I'll admit I'm a Plutophile. Whether it's called a planet or not, it's a very interesting place. Yet despite sending New Horizons to visit it (fastest launch ever!), despite the discovery of other Kuiper Belt objects, one facet of Pluto continues to dominate the news. Is it a planet? As it turns out, there are things far more important to consider about Pluto than its planethood status.

The recap: Pluto, deemed a Planet since its discovery in 1930, got 'demoted' to 'dwarf planet' by the International Astronomical Union (IAU) in 2006. That decision was controversial. Alan Stern, principal investigator of the New Horizons mission to Pluto, has stated he still considers Pluto a planet. The matter got only more messy when, in 2008, the IAU decided it wasn't a dwarf planet either, but a Plutoid.

Not to be outdone, Illinois voted to keep Pluto as a planet. So now Pluto is not a planet, except in Illinois or when New Horizons does research?

The latest resurgence of the Pluto debate is covered over at space.com. But first, another example of nomenclature (drawing from some of my earlier blogwork).

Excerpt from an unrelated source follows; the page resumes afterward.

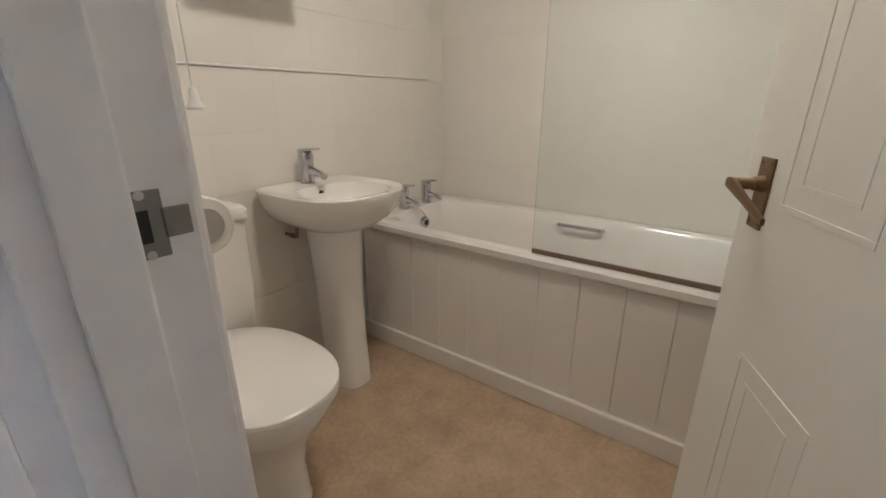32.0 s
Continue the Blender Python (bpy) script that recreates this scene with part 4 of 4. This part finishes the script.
def tap(name, m, label, s=1.0):
    """A small chrome pillar tap; the spout points along +y."""
    e = thing(name, label, "tap", m)
    bm = B()
    loft(bm, [oval(0, 0, z * s, r * s, r * s, 20) for r, z in ((0.028, 0), (0.028, 0.005), (0.0245, 0.008), (0.0245, 0.075), (0.026, 0.082), (0.026, 0.102), (0.021, 0.111))])
    part("body", bm, CHROME, e, smooth=True)
    r = []
    for q, hh, ww, dz in ((0.0, 0.016, 0.016, 0.045), (0.35, 0.014, 0.016, 0.045), (0.7, 0.012, 0.0155, 0.040), (1.0, 0.011, 0.015, 0.031)):
        y = (0.008 + 0.085 * q) * s
        r.append([(ww * s * math.cos(a), y, (dz + hh * math.sin(a)) * s) for a in [2 * math.pi * i / 16 for i in range(16)]])
    part("spout", loft(B(), r), CHROME, e, smooth=True)
    bm = B()
    r = []
    for q, ww, z0, z1 in ((-0.02, 0.021, 0.106, 0.118), (0.2, 0.021, 0.111, 0.122), (0.6, 0.018, 0.115, 0.124), (1.0, 0.014, 0.119, 0.126)):
        y = (-0.014 + 0.078 * q) * s
        r.append([(-ww * s, y, z0 * s), (ww * s, y, z0 * s), (ww * s, y, z1 * s), (-ww * s, y, z1 * s)])
    part("lever", loft(bm, r), CHROME, e)
    return e


def basin(m):
    """Local: back at y = 0 against the wall, bowl towards +y, x centred, rim height as given."""
    e = thing("washbasin", "white ceramic washbasin on a full pedestal", "washbasin", m)
    R = 0.818
    n = 56
    rings = []
    for a, b, cy, z, p in ((0.10, 0.11, 0.18, R - 0.150, 2.2), (0.155, 0.155, 0.20, R - 0.135, 2.2), (0.205, 0.195, 0.21, R - 0.10, 2.3), (0.228, 0.215, 0.217, R - 0.06, 2.5), (0.236, 0.222, 0.220, R - 0.025, 2.7), (0.240, 0.225, 0.221, R - 0.006, 2.7), (0.236, 0.222, 0.221, R, 2.7), (0.224, 0.21, 0.222, R - 0.002, 2.7)):
        rings.append(oval(0, cy, z, a * 0.9, b * 0.97, n, p, 0.002, 8))
    for a, b, cy, z, p in ((0.172, 0.143, 0.258, R - 0.006, 2.3), (0.162, 0.136, 0.262, R - 0.03, 2.3), (0.14, 0.112, 0.258, R - 0.075, 2.2), (0.10, 0.08, 0.255, R - 0.105, 2.1), (0.02, 0.02, 0.25, R - 0.112, 2)):
        rings.append(oval(0, cy, z, a, b, n, p, 0.03))
    part("bowl", loft(B(), rings), CERAMIC, e, smooth=True)
    prof = []
    for a, b, cy, z in ((0.078, 0.105, 0.19, 0.0), (0.077, 0.103, 0.19, 0.02), (0.074, 0.094, 0.188, 0.20), (0.078, 0.094, 0.185, 0.42), (0.086, 0.10, 0.182, 0.58), (0.094, 0.108, 0.18, R - 0.128)):
        prof.append(oval(0, cy, z, a, b, 36, 2.6, 0.06))
    part("pedestal", loft(B(), prof), CERAMIC, e, smooth=True)
    part("overflow_hole", cyl(B(), (0, 0.1115, R - 0.035), (0, 0.128, R - 0.037), 0.0125, seg=16), DARKGAP, e)
    w = part("waste", cyl(B(), (0, 0.25, R - 0.1125), (0, 0.25, R - 0.108), 0.03, seg=20), CHROME, e, smooth=True)
    bm = B()
    tube(bm, [(0.092, 0.008, 0.625), (0.092, 0.075, 0.625), (0.092, 0.085, 0.685)], 0.0065)
    cyl(bm, (0.092, 0.04, 0.625), (0.092, 0.065, 0.625), 0.010, seg=8)
    part("supply_pipe", bm, OLDBRASS, e, smooth=True)
    return e


def toilet(m):
    """Local: back at y = 0 against the wall, bowl towards +y."""
    e = thing("toilet", "white ceramic close-coupled toilet with its lid down", "toilet", m)
    rings = []
    for a, b, cy, z in ((0.105, 0.205, 0.37, 0.0), (0.102, 0.20, 0.37, 0.03), (0.098, 0.19, 0.375, 0.14), (0.115, 0.205, 0.385, 0.23), (0.155, 0.235, 0.41, 0.31), (0.178, 0.248, 0.425, 0.365), (0.180, 0.250, 0.425, 0.388)):
        rings.append(oval(0, cy, z, a, b, 48, 2.3, 0.16))
    part("pan", loft(B(), rings), CERAMIC, e, smooth=True)
    part("pan_back", box(B(), -0.17, 0.17, 0.03, 0.24, 0.20, 0.385, 0.02, 3), CERAMIC, e, smooth=True)
    rr = [oval(0, 0.43, z, a, b, 48, 2.3, 0.19) for a, b, z in ((0.183, 0.253, 0.3885), (0.190, 0.258, 0.392), (0.190, 0.258, 0.405), (0.186, 0.255, 0.408))]
    st = part("seat", loft(B(), rr), CERAMIC, e, smooth=True)
    rr = [oval(0, 0.43, z, a, b, 48, 2.3, 0.185) for a, b, z in ((0.186, 0.255, 0.4085), (0.191, 0.260, 0.412), (0.190, 0.259, 0.424), (0.180, 0.25, 0.430), (0.10, 0.15, 0.434), (0.01, 0.02, 0.435))]
    part("lid", loft(B(), rr), CERAMIC, e, smooth=True)
    for x in (-0.07, 0.07):
        part("hinge", cyl(B(), (x - 0.02, 0.19, 0.412), (x + 0.02, 0.19, 0.412), 0.012), CHROME, st, smooth=True)
    rr = []
    for a, b, z in ((0.165, 0.075, 0.386), (0.180, 0.085, 0.40), (0.188, 0.09, 0.60), (0.190, 0.092, 0.765)):
        rr.append(oval(0, 0.10, z, a, b, 48, 8))
    part("cistern", loft(B(), rr), CERAMIC, e, smooth=True)
    rr = [oval(0, 0.10, z, a, b, 48, 8) for a, b, z in ((0.194, 0.096, 0.766), (0.199, 0.10, 0.772), (0.199, 0.10, 0.795), (0.19, 0.093, 0.806), (0.12, 0.06, 0.810), (0.01, 0.01, 0.811))]
    part("cistern_lid", loft(B(), rr), CERAMIC, e, smooth=True)
    part("flush_button", cyl(B(), (0, 0.10, 0.809), (0, 0.10, 0.817), 0.024, 0.022, 20), CHROME, e, smooth=True)
    return e


bath(pose(-2.035, TS + 0.008, 0.003), 0.665, 1.785, 0.605)
tap("bath_tap", pose(-2.30, TS + 0.06, 0.607), "chrome bath tap on the rim")
tap("bath_tap", pose(-2.48, TS + 0.06, 0.607), "chrome bath tap on the rim")
basin(pose(-1.743, TS + 0.008, 0.003))
tap("basin_mixer", pose(-1.743, TS + 0.062, 0.818), "chrome mixer tap on the washbasin", 1.07)
toilet(pose(-1.22, TS + 0.008, 0.003))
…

Spectroscopic binary star systems of a certain type are called 'Algol-type binaries', named after the first discovered-- Algol. That's how nomenclature often works. But, since later observations revealed Algol itself is a triple star system, that means Algol is not necessarily an Algol-type system.

So it is with Pluto. It may be a planet that is not necessarily a planet. It depends on the definition, and who is defining. The IAU has made their case, via voting. But are they correct? The extremely entertaining Alan Stern (himself a Pluto-is-a-planet person) has this on the IAU planet definition. "By the IAU's definition," writes Stern, "when a cowboy herds his cattle he becomes a cow by association." Is Pluto a cow then? Read on!

Whatever name we call it, Pluto doesn't changed. Here's an example I often run for students. All you readers out there, if you have dark hair-- black or brown hair-- raise your hands. Don't worry about your officemate starting, just raise those hands. Got them up?

Okay, I want everyone who has dark hair-- just black hair-- to raise your hands, but anyone else with their hand up, lower it. Yes, dark hair is now defined as 'black'. Brown hair is no longer what I'm calling dark.

Okay, those of you who first raised your hands for 'dark hair' but then lowered them when I changed the definition-- did your hair color change? Did my changing the term 'dark hair' change you in any way? No? Good!

The New Horizons mission didn't change course when the labeling of Pluto shifted. "Abort, abort, Pluto just turned into a not-planet, turn away before we're doomed!" The name is not the thing.

I've heard others describe Pluto as a 'binary planet' since its moon, Charon, is massive enough that their shared center of mass is above Pluto's surface. And I've heard Pluto called a big comet. Pluto gets called a lot of things.

So does the Earth. Did you know the Earth is not just a planet, but a 'water planet' and an 'earthlike planet', and we're looking for similar ones around other stars? It may sound obvious, but each planet is unique.

In actual astronomical use, the term 'planet' is fairly meaningless, akin to saying it's an "orbiting around a star thing, that isn't a star itself". But then there are brown dwarfs... neither star nor planet. So that definition breaks down. Everything is a special case.

When the IAU voted to state that The "dwarf planet" Pluto is recognised as an important proto-type of a new class of trans-Neptunian objects, that did not change what Pluto is. Nor does it fundamentally change how Pluto should be considered. Pluto is still a fascinating object, rich in history, worth studying, becoming more intriging the more we learn about it.

Pluto is a planet, a trans-neptunian object, a comet, a binary, a Kuiper Belt object, and an animated dog. If you want a precision, try this oft-used definition: Pluto is the tenth-largest body observed directly orbiting the Sun.

Many so-called scientific controversies are rooted in semantics. Evolution is just a theory. Pluto is not a planet. Cold weather means there is no Global Warming. Nature is stronger than nurture. Men and women are the same. Man is no longer evolving.

Each of these statements are good fodder for cocktail party discussion, but they aren't science. You can argue either side just by which precepts and which specific cases you are interested in. As broad statements, though, they hold no content. They are all both true and not true.

The world is a complicated place. Science is a tool to discover and explain the complexity, but as a result, scientific stances are themselves complicated.

In the end, what matters about science is what you do with it. Knowledge is a tool, application is what affects our lives. So for Pluto, the important detail is not its name, but what it is made up, how it formed, what it tells us about our solar system, what technology we've gained from the engineering needed to study it, whether we can go there, whether there are resources we can use, and whether it provides clues to the existence of other solar systems past our Sun's.

The science of Pluto is, in the end, far more interesting than the naming of Pluto.